Working with other people has a number of benefits, aside from water-cooler gossip and those matching shirts for the office bowling team. Group insurance plans are one of the more noteworthy benefits. Company health coverage is a big draw for many employees, but a good group plan can also provide useful amounts of disability coverage and life insurance. However, depending on your needs and your company's plan, you might need to purchase supplemental term life insurance.
Group Life Insurance
Group life insurance can vary widely in the amount of coverage it provides, depending on the size of the group and who's footing the bill. When your employer pays the premiums, especially in smaller companies, budget constraints and small group size can limit coverage to as little as $5,000 per life. Other plans might offer death benefits based on one or more years' salary. Regardless of the base amount, if your needs are higher than the death benefit, you might need supplemental term life insurance.
Supplemental Term Life
Supplemental term life is coverage you can add onto your basic group policy. It's usually offered in increments of $10,000 or $25,000, up to a specified amount. Most policies allow the employee to purchase some additional coverage without providing evidence of insurability, which can be a benefit if you're a substandard risk for conventional insurance. Additional amounts are usually available if you can pass a physical examination. This supplemental coverage can increase your group policy to meet your long-term life insurance needs, or you can use it for transient protection against loans or other short-term liabilities.
Pros and Cons
The premiums for group life coverage are based on the size and overall demographics of the group. If you're a poor insurance risk, or if you're older than the average of the group, the premiums can be attractive. However, if you're in good health and younger than the group, private life insurance can be cheaper. A bigger issue is that your employer owns the group policy, so coverage and terms can change without your consent, and you may lose the coverage if you leave the job. For your long-term peace of mind, it's often better to purchase a private life insurance policy that you control, and use the group plan as your supplemental coverage.

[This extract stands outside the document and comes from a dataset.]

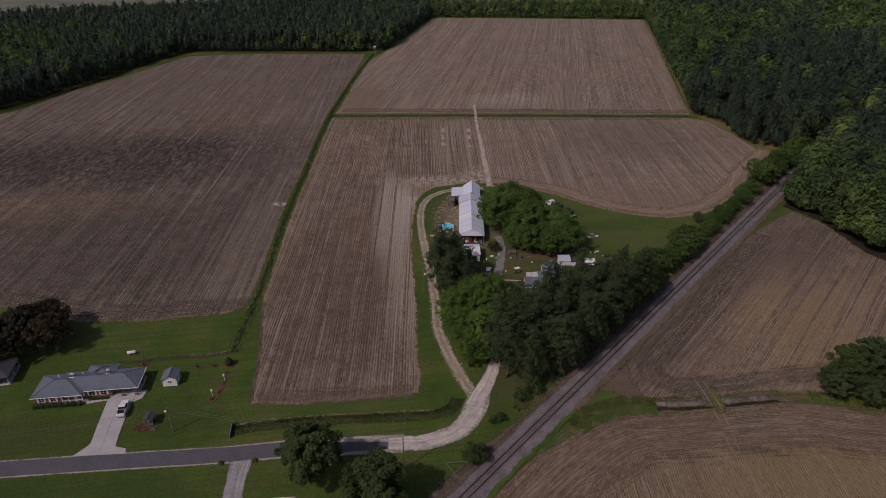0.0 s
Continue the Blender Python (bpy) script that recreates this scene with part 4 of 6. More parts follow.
WEST_WOOD = [(-420, 300), (-275, 368), (-254, 430), (-226, 534), (-212, 541), (-165, 543), (-80, 546), (-62, 556), (-50, 612), (-32, 722), (-35, 775), (-200, 770), (-400, 690), (-560, 590)]
NORTH_WOOD = [(-35, 722), (190, 718), (215, 775), (-45, 775)]
EAST_WOOD = [(192, 718), (162, 527), (147.5, 431), (139, 381), (147, 368), (151, 361), (152.5, 343), (152.5, 327), (162, 319.5), (173, 319), (182, 324), (300, 420), (470, 560), (480, 760), (380, 860), (215, 790)]
SOUTH_WOOD = [beside(330, 5), beside(290, 5), beside(250, 5), beside(225, 5.5), beside(205, 6.5), (136.5, 243), (141, 237.5), (144.5, 231), (147, 216), (148.5, 205), (153, 198), (165, 192), (240, 170), (420, 300), (480, 540), (320, 420)]
sheet("forest_floor_1", WEST_WOOD, 0.05, M["forest_floor"], "dark leaf litter under the woods", 1.0, category="forest floor")
sheet("forest_floor_2", EAST_WOOD, 0.05, M["forest_floor"], "dark leaf litter under the woods", 1.0, category="forest floor")
sheet("forest_floor_3", SOUTH_WOOD, 0.05, M["forest_floor"], "dark leaf litter under the woods", 1.0, category="forest floor")
woodland("west_woods", WEST_WOOD, 6.4, 3, "dense dark pine woods behind the fields", 440, 0.85, 15, 18.5, [(-300, 357), (-276, 369), (-255, 430), (-227, 533), (-212, 542), (-165, 544), (-80, 547), (-63, 557), (-51, 612), (-33, 722)])
woodland("north_woods", NORTH_WOOD, 6.0, 4, "strip of green woods behind the far field", 440, 0.3, 11, 16, [(-33, 721), (60, 721), (191, 718)])
woodland("east_woods", EAST_WOOD, 7.8, 5, "dense mixed green woods beside the fields", 430, 0.4, 14, 26, [(193, 718), (163, 527), (149, 431), (140, 383), (145, 368), (149.5, 360), (151, 343), (151.5, 327), (161, 318.5), (173, 318)], (168, 345, 48))
woodland("rail_woods", SOUTH_WOOD, 8.3, 6, "dense broadleaf woods beside the railway", 400, 0.15, 17, 28, [beside(300, 6), beside(250, 6), beside(225, 6.5), beside(207, 7.5), (138, 244), (142.5, 239), (146, 232.5), (148.5, 217), (150, 206.5), (154.5, 199.5), (166, 193.5)])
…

Choosing private coverage doesn't mean you give up the ability to add extra term life insurance to meet transient needs. Both term and permanent insurance policies usually provide the option of additional coverage for a specified period, treating it as an option or "rider" on your base policy. These are typically cheaper than purchasing a second policy, since you already paid the policy fees when you bought the original coverage. These riders can be useful for covering financial obligations such as student loans or a mortgage.